== DIRECTIONS ==
Reproduce the listing word for word, leaving every picture behind.

== DATA PROVIDED ==

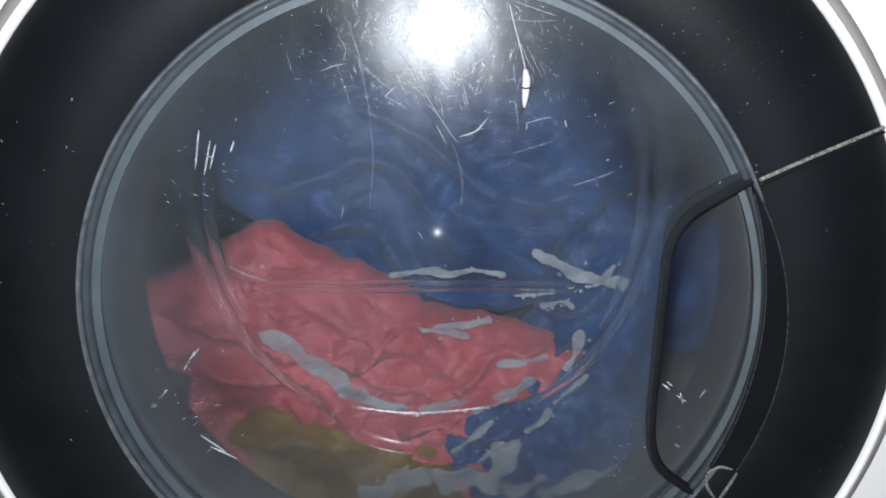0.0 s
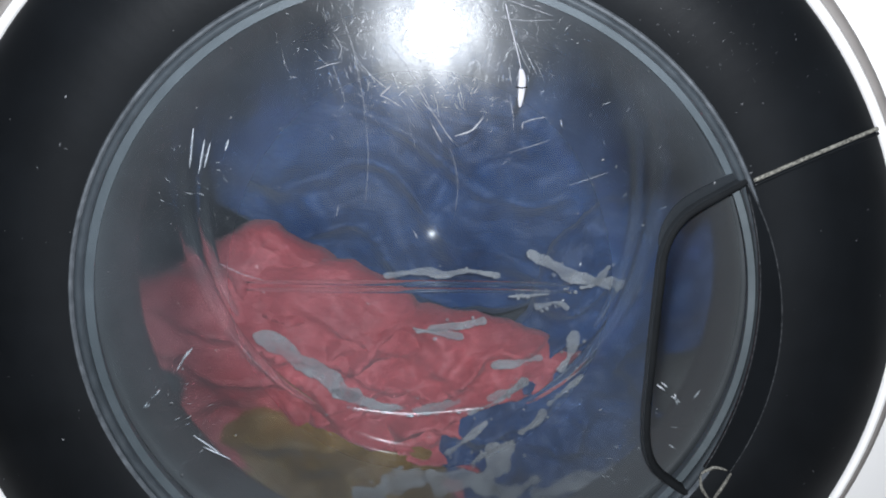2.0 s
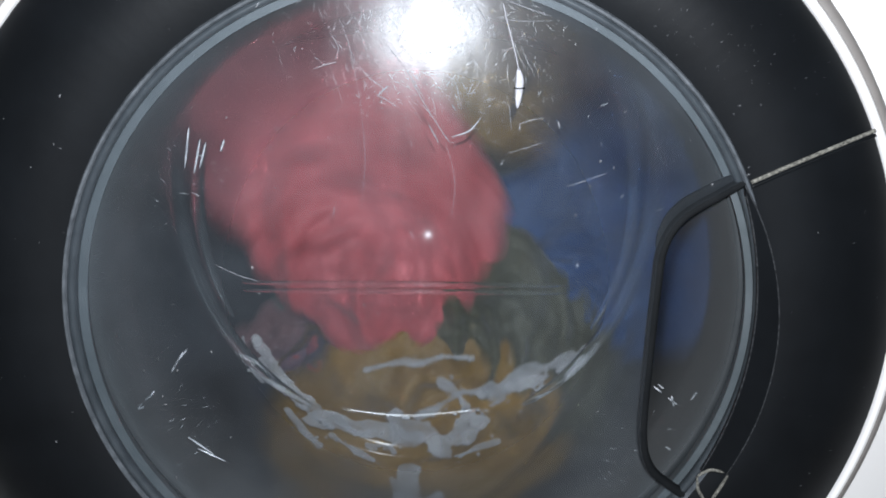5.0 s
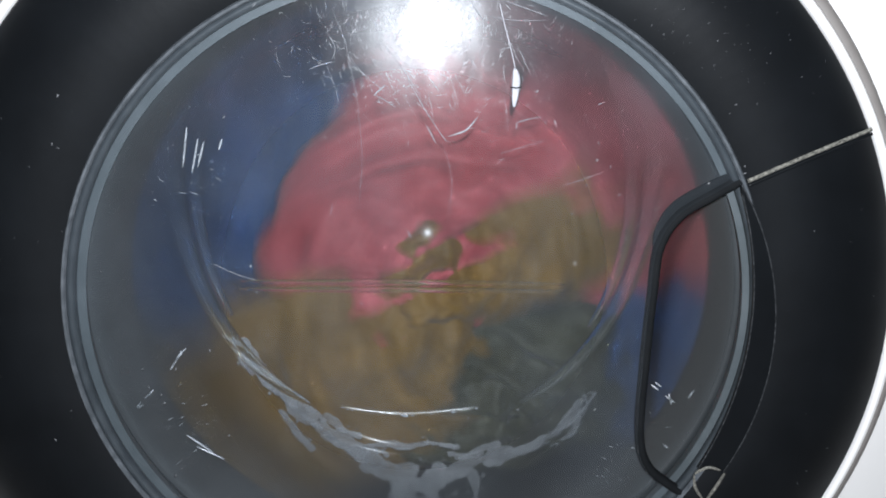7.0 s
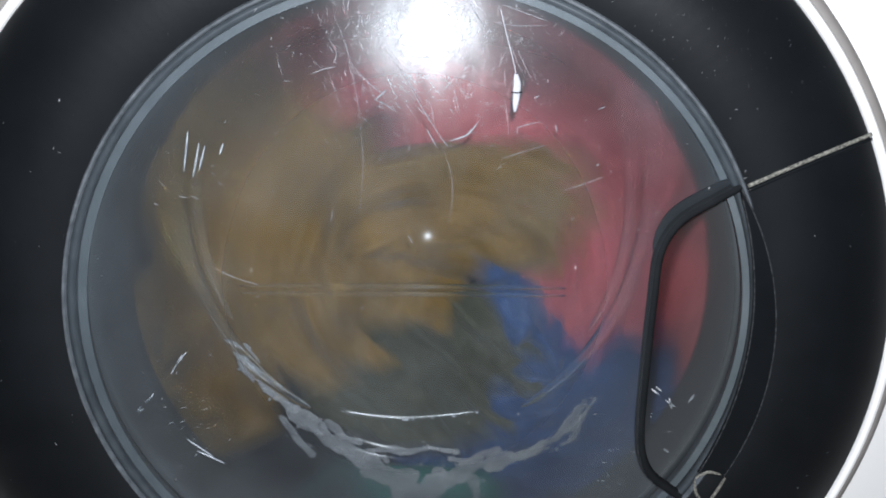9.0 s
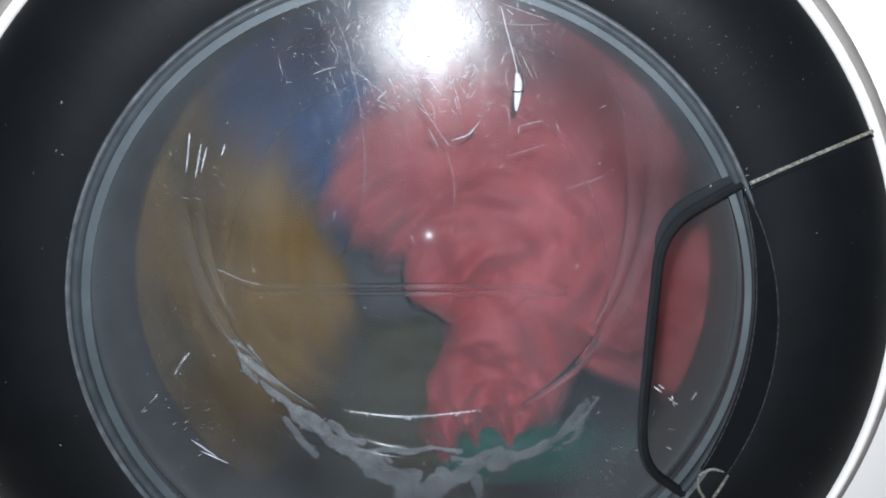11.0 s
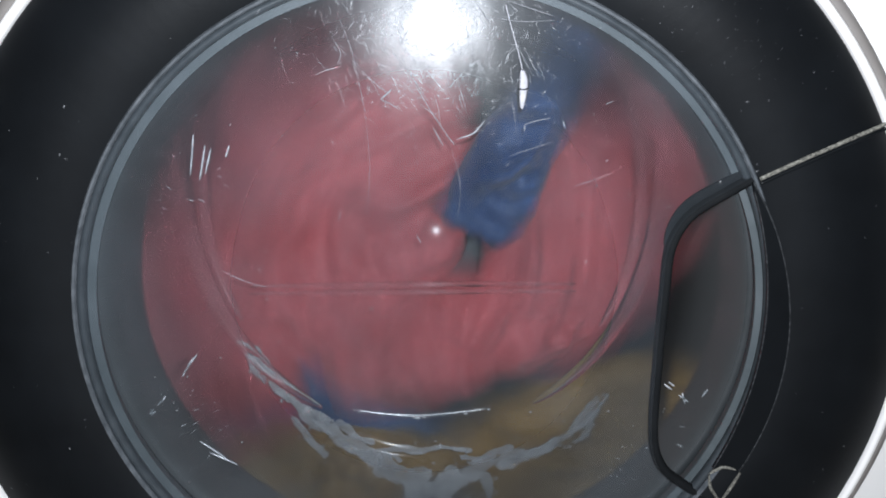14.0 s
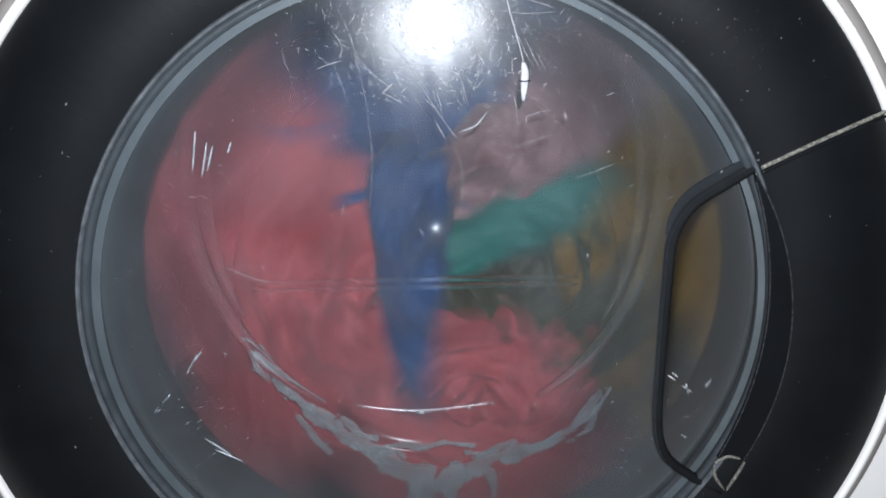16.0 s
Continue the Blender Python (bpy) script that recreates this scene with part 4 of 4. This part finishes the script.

== FINAL RESULT ==
0.0 s
2.0 s
5.0 s
7.0 s
9.0 s
11.0 s
14.0 s
16.0 s
Continue the Blender Python (bpy) script that recreates this scene with part 4 of 4. This part finishes the script.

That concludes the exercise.